A New Contemporary Art Gallery Brings Abstraction to Chester
State of the Arts
Vermont Institute of Contemporary Arts
Abby Raeder doesn’t beat around the bush. When she first met her business and life partner, Robert Sarly, at a fundraiser years ago at the Weston Playhouse, she walked right up to him and, tired of the same old cocktail-party pleasantries, asked, “What are your hopes and dreams?”
He didn’t miss a beat, Raeder says. A senior vice president at Morgan Stanley Smith Barney, Sarly said he had always wanted to own a gallery. “Well, why don’t you?” asked Raeder. Shortly thereafter, he called to say he would do it, but only if Raeder would join him in the endeavor.
Their “baby,” the Vermont Institute of Contemporary Arts in Chester, had its soft opening last month. The renovated American Legion hall was packed to the brim for “Abstractions,” an exhibit featuring the meditative paintings of Sandgate artist Harry Rich.
Raeder is a Long Island native who moved to Andover, Vt., about 10 years ago. She is 59 but has the enthusiasm — and bouncy blond hair — of a much younger woman. It’s easy to see how she convinced Sarly to dive into the VTica project.
Before her turn as executive director, Raeder spent several years traveling the world. She likes to say she did the Eat, Pray, Love thing before the book (and movie) came out. “One day, I had an itch,” Raeder says. “I had to get out.” She taught English in Thailand and spent two weeks in a Buddhist monastery there. “I’m a girl who wants to be challenged,” she says.
Raeder believes her strength is identifying and filling creative niches, which is exactly what she hopes to do in Chester with Sarly.
Since the two began developing their vision for VTica, Raeder has identified more than 600 contemporary artists working in Vermont, and she’s trucked around the state to meet many of them. They all told her the same thing: They sell their work in New York City and other urban centers, not in Vermont.
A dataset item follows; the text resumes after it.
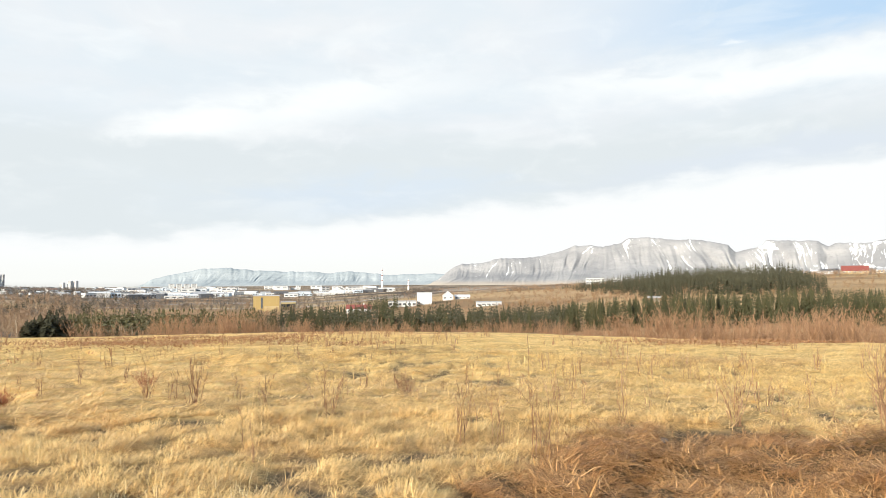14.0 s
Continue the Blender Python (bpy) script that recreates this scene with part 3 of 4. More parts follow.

Raeder and Sarly want to cultivate an appreciation for nonrepresentational art right here in the Green Mountain State. How? Raeder says it’s all about creating an unpretentious environment. “We’re not a Manhattan gallery,” she says. “We’re not snobby.”
She and Sarly also emphasize artist talks, musical performances and other events. They’re interested in the creative process, “not just flat art,” Raeder says.
In February, for example, they’ll host a series of talks called “The Next Big Thing: Mind Uploading” with Bruce Duncan, the Bristol-based managing director of the Terasem Movement Foundation. Duncan’s nonprofit creates interactive digital avatars — robots programmed with replicas of human brains. He’ll return in March and, with avatar BINA 48 in tow, in May.
“We’re trying to have fun,” says Raeder. “We want to be a community center that brings people together.”